Search the material for the string "with" and copy each line where it occurs.

══ Dataset section

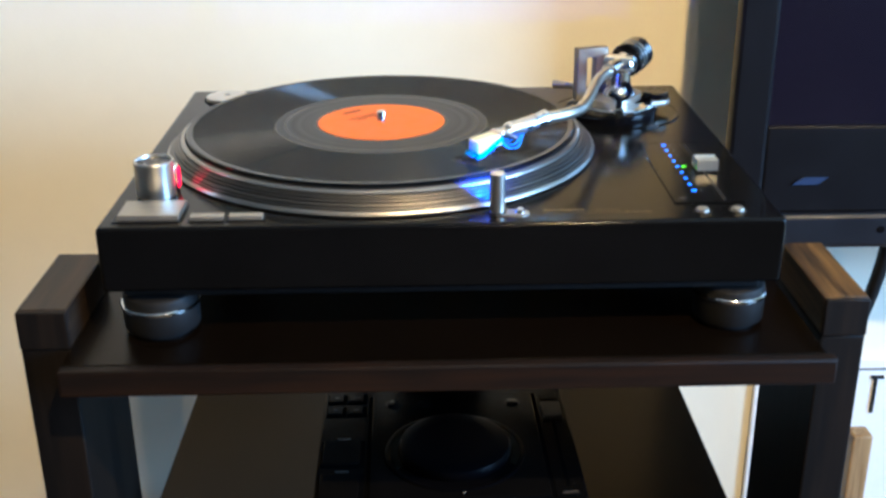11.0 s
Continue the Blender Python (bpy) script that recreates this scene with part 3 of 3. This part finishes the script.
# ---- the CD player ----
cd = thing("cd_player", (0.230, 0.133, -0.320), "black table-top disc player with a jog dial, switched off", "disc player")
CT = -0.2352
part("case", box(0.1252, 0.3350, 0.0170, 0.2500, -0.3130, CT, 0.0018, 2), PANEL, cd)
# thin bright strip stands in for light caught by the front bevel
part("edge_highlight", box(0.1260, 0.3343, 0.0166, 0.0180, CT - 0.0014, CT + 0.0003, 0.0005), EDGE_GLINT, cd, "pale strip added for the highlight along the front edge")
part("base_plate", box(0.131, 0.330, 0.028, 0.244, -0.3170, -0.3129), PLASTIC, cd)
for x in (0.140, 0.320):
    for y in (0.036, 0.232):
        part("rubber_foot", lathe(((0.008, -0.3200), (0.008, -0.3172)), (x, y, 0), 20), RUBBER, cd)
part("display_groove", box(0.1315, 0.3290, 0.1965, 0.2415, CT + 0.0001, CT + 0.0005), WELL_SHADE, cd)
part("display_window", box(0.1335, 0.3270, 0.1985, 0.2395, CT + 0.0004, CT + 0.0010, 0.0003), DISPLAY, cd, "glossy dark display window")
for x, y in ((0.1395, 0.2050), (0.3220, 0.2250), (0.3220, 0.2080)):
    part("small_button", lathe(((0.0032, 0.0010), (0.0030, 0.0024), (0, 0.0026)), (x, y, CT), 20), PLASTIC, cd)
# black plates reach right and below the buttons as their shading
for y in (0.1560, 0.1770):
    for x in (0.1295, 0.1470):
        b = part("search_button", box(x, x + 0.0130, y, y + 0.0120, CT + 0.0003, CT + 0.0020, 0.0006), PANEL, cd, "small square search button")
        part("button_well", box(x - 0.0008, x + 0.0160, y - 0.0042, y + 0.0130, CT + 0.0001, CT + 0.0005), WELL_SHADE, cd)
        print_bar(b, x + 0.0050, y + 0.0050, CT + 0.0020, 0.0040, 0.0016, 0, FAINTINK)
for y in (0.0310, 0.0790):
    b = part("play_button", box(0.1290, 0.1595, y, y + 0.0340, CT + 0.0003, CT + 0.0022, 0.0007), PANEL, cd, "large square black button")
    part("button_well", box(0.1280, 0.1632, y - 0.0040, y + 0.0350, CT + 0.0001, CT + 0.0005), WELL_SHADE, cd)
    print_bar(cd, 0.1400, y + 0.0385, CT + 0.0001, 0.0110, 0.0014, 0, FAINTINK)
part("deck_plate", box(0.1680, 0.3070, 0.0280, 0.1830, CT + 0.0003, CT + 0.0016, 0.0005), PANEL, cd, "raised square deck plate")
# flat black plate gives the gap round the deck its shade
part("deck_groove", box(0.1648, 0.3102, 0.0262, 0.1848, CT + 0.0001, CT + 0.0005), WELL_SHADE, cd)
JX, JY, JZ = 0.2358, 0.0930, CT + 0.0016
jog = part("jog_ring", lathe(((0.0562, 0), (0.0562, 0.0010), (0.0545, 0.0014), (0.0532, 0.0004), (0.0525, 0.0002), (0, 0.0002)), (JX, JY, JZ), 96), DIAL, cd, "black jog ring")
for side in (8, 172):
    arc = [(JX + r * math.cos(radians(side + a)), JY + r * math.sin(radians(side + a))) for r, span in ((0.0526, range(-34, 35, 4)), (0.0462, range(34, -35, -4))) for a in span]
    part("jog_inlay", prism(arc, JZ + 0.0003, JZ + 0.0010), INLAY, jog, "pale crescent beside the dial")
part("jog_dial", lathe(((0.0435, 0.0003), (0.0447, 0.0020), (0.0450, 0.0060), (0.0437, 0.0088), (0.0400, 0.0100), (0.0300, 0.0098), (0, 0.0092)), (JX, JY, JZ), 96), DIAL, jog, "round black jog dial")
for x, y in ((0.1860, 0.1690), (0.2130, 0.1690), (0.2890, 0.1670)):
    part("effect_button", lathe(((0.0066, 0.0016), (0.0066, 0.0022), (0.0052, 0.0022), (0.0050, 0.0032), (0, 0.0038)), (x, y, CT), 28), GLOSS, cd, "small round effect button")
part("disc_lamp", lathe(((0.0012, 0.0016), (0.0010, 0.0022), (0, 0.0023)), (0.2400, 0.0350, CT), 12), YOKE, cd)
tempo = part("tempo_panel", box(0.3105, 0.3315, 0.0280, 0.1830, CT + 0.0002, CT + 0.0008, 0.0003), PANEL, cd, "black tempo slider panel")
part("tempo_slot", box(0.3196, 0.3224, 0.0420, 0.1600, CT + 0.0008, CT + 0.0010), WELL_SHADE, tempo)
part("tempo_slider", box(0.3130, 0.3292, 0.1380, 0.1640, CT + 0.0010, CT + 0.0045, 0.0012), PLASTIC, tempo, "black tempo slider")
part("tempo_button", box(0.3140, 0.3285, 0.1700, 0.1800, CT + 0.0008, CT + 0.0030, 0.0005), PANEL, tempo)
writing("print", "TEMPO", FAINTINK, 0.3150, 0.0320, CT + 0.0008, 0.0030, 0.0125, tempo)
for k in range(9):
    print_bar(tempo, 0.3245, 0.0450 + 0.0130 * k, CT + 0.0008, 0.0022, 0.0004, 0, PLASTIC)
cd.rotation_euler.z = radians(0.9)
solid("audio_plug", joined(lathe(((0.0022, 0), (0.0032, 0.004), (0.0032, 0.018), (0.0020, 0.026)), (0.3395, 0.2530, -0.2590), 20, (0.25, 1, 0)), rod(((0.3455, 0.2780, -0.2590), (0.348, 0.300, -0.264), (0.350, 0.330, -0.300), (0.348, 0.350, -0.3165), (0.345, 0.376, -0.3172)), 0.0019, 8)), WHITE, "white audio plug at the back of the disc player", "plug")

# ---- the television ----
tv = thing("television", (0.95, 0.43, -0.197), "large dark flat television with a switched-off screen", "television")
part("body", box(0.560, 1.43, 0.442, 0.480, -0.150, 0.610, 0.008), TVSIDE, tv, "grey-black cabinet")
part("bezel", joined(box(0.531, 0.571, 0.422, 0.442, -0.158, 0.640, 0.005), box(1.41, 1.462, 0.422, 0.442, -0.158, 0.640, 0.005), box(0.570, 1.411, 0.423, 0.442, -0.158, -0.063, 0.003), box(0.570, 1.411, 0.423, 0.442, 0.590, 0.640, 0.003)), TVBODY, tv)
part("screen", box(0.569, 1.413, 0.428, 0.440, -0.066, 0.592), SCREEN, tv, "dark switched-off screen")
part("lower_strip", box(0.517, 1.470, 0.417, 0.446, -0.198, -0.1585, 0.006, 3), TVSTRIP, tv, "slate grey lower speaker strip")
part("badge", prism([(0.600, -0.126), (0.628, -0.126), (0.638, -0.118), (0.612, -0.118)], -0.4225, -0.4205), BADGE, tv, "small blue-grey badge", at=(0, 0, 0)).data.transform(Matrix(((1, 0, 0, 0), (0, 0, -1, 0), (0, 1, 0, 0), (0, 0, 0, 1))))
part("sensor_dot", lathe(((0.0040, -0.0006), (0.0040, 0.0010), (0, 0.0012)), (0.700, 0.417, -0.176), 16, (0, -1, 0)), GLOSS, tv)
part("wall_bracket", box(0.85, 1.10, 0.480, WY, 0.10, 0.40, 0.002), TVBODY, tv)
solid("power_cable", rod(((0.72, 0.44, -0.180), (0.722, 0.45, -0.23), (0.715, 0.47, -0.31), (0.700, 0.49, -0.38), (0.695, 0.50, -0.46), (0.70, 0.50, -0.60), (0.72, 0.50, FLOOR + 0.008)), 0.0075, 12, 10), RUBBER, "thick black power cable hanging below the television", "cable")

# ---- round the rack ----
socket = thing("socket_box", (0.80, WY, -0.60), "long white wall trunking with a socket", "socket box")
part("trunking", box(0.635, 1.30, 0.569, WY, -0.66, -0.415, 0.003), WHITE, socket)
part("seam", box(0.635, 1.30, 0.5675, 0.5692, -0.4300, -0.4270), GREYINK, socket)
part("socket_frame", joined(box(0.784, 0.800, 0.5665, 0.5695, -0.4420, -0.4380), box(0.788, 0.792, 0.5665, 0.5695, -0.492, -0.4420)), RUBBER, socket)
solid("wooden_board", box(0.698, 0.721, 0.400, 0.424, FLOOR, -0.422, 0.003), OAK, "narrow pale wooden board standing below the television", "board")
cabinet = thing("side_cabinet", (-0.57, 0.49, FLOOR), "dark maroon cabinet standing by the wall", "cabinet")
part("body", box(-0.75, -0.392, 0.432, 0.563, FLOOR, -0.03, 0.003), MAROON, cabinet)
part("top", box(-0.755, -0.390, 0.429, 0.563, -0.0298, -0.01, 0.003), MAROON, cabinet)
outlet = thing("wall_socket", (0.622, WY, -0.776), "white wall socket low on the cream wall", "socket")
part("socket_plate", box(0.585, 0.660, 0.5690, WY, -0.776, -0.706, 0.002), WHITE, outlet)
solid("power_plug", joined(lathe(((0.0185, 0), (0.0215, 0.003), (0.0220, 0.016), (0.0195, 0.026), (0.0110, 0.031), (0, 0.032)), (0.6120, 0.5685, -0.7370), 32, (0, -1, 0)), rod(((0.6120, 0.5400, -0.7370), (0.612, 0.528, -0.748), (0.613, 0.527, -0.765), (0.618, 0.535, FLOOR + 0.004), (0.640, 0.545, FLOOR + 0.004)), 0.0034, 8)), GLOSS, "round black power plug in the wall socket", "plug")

════

◆ **Written answer**
Continue the Blender Python (bpy) script that recreates this scene with part 3 of 3. This part finishes the script.
cd = thing("cd_player", (0.230, 0.133, -0.320), "black table-top disc player with a jog dial, switched off", "disc player")
tv = thing("television", (0.95, 0.43, -0.197), "large dark flat television with a switched-off screen", "television")
socket = thing("socket_box", (0.80, WY, -0.60), "long white wall trunking with a socket", "socket box")